Business and council leaders blast “unacceptable” paralysis
The blockage of over €4.5 billion in investment for major works projected, planned, and (in some cases) initiated for the island decades ago is “unacceptable” for business and municipal representatives from the north and south. “In Tenerife, there is a clear lack of political determination to move projects out of the bureaucratic mud, a determination we do see on other islands,” states the president of the Círculo de Empresarios del Sur (CEST), Javier Cabrera.
“What is not on, what is humanly and politically unacceptable, is that we take decades to plan, project, develop, and execute anything on this Island,” adds Carmen Luz Baso, the mayor of Los Silos. In her view, “in the Canaries, we have woven a legislative and bureaucratic web whose main victim is the citizenry.” Bureaucracy is the term those consulted point to as one of the fundamental causes for the lack of real progress in investment for the island’s major projects.
A tangled web stifling progress
Finding a solution “is very complicated because of the bureaucratic tangle that currently exists in the Canaries,” says Vicente Dorta, president of the Alisios Norte association, which brings together professionals, businesses, and community groups. The reading of the paralysis affecting almost all of Tenerife’s projects differs little between the northern and southern regions: “It is evident that there is a problem with execution capacity and, above all, an absolute lack of planning on the island of Tenerife.”
The mayor of Adeje, José Miguel Rodríguez Fraga, cites “the best example” of this as “mobility in the south, where the motorway was built to handle 25,000 cars and it now carries almost 100,000.” The constant chaos on this road confirms that “there is no overall strategic plan for the Island that seeks solutions to major problems like mobility or healthcare.”
Failed planning meets population growth
Vicente Dorta highlights that the north is a region with almost 250,000 inhabitants, underdeveloped infrastructure, and poor connectivity that has seen little work in recent years.
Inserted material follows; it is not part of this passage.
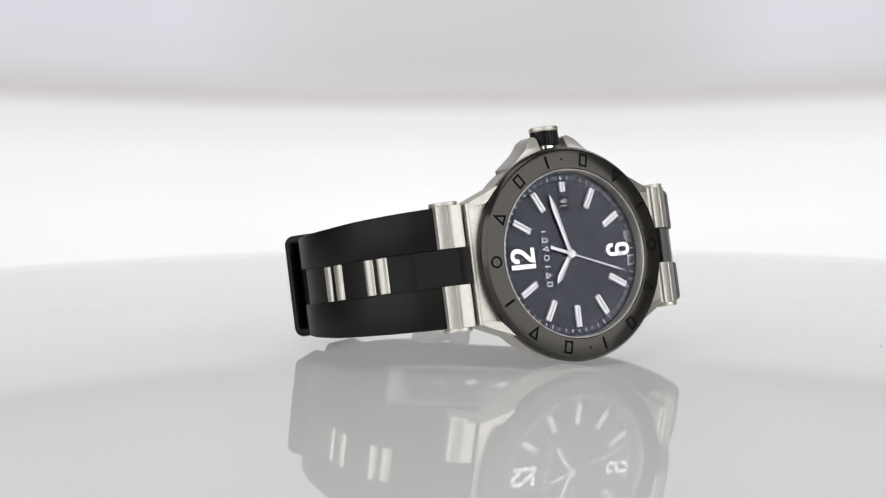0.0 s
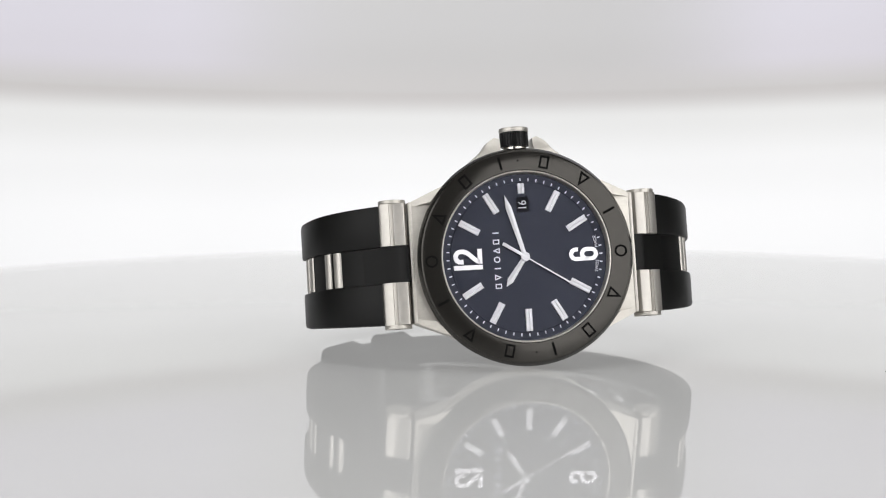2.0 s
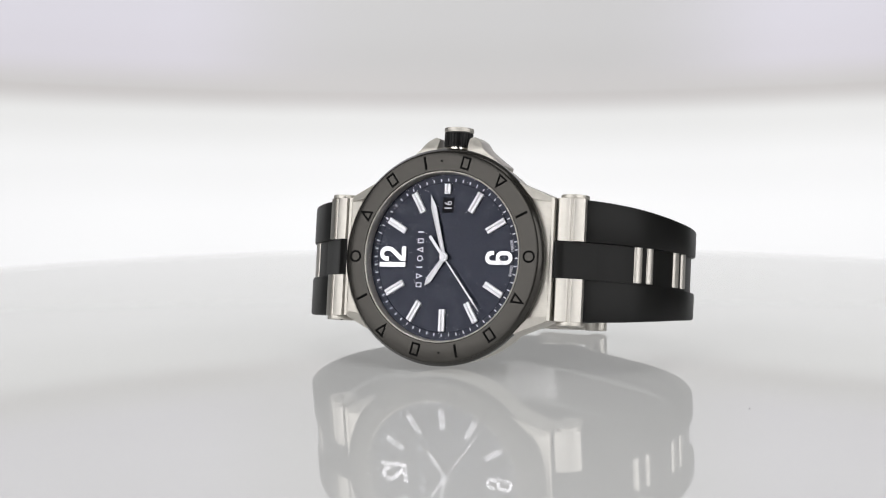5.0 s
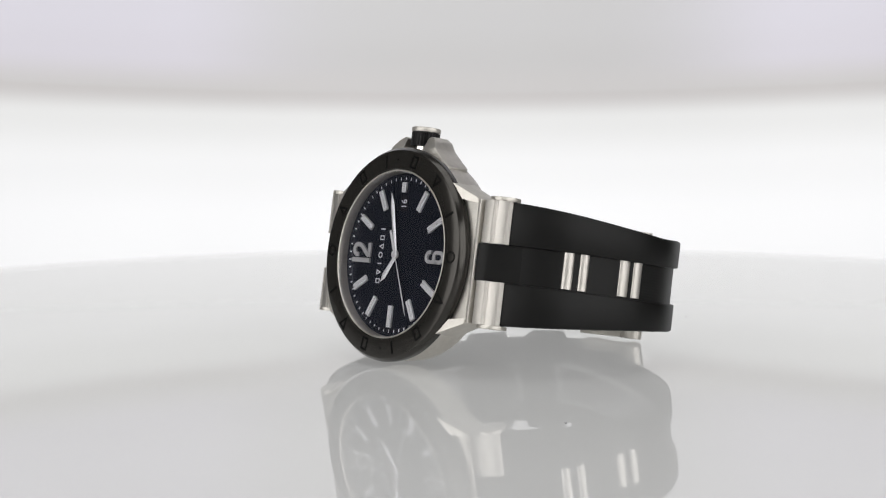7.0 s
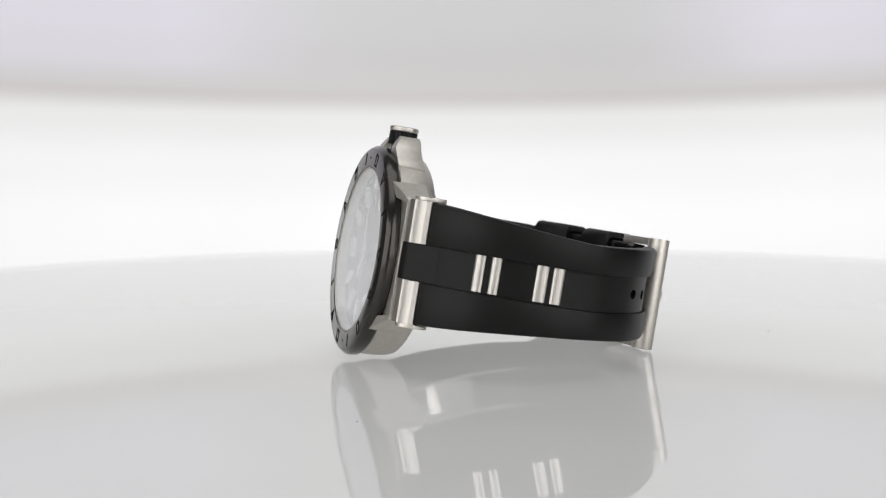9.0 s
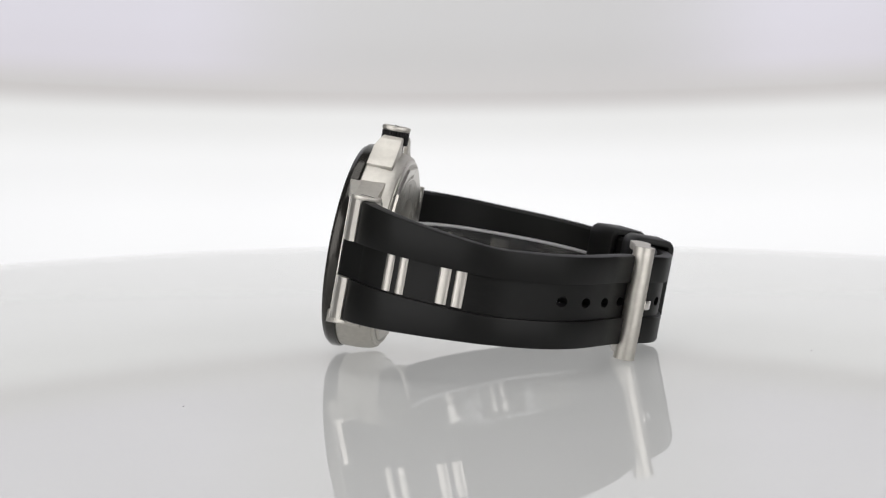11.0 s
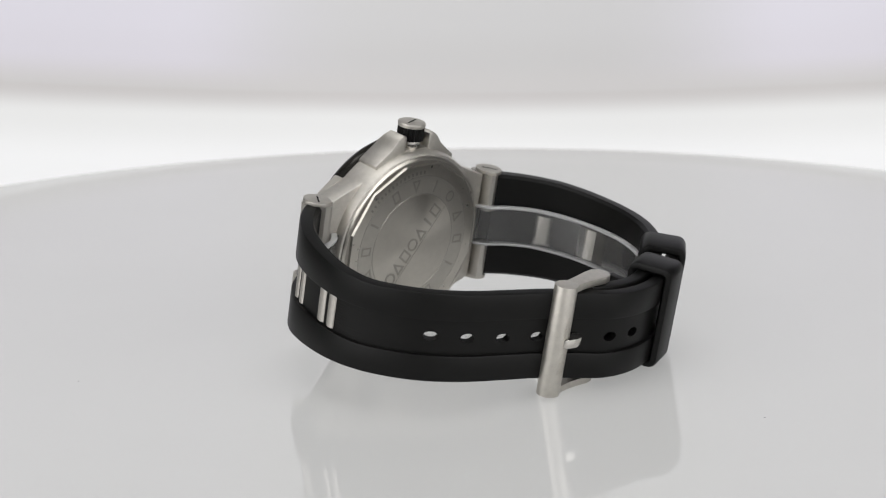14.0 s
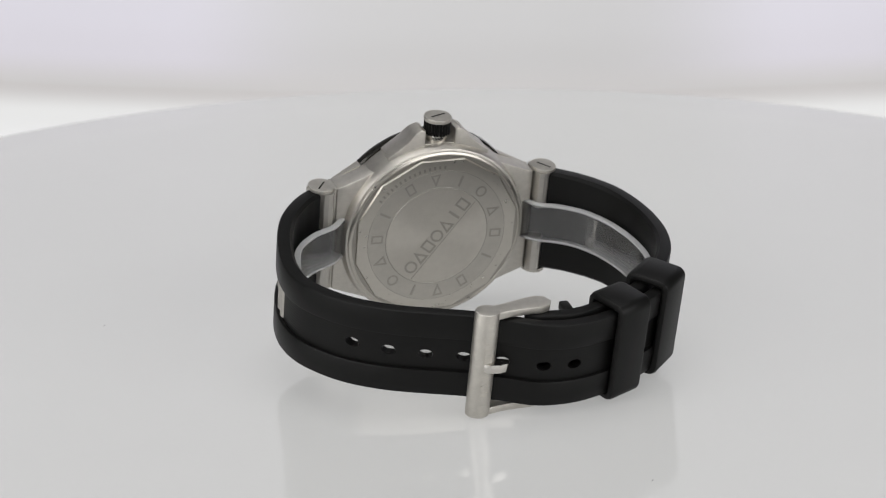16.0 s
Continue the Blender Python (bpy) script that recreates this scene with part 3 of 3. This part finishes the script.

The president of CEST, Javier Cabrera, introduces another element into the debate: demographics. “Faced with the failure to execute the infrastructure we have been demanding for decades, they try to blame population growth.”
However, demographic growth “has been forecast for over 25 years in the PIOT [Territorial Planning Guidelines], along with the infrastructure. We have grown according to what was planned, but the Administration has not done its part.” Another example: “It is not possible that the project to widen the TF-1 motorway, which was definitively approved in November, has still not been put out to tender. The administration in this case has taken over four months to prepare a tender and we don’t know how much longer it will take.”
The consequence of “a tangle of regulations and the existing bureaucracy is that projects drag on indefinitely,” concludes the president of Alisios Norte.
The lengthy list of stalled projects
The link dock at the port of Santa Cruz, the new refinery city, the Ofra-El Chorrillo road, the TF-5 ring road around La Laguna, the tram link to Tenerife North Airport, the Mesa Mota tunnel, the Northern and Southern train lines, the dock and maritime park for Puerto de la Cruz, the improvement of the port of Los Cristianos, the Motor Circuit, the new terminal at Tenerife South Airport, and the completion of the port of Granadilla are some of the projects bogged down or with minimal progress in the last five years.
To these are added others where some progress is being made, such as the Padre Anchieta pedestrian footbridge, the third lane on the TF-5, the third lane on the TF-1, and the closure of the Insular Ring Road to the West, plus the Teno Meteorological Radar, now finished, or the port of Fonsalía, which has been scrapped. But the list is broader and includes the burying of the Southern motorway through Adeje, a project which is now paralysed.
The mayor of Los Silos, Carmen Luz Baso, delivers the final verdict: “As things stand, bureaucracy is one of the great handicaps of this land for making progress, and the most frustrating thing is that every time someone from on high announces a simplification law, the result in practice is, unequivocally, exactly the opposite of what was expected.”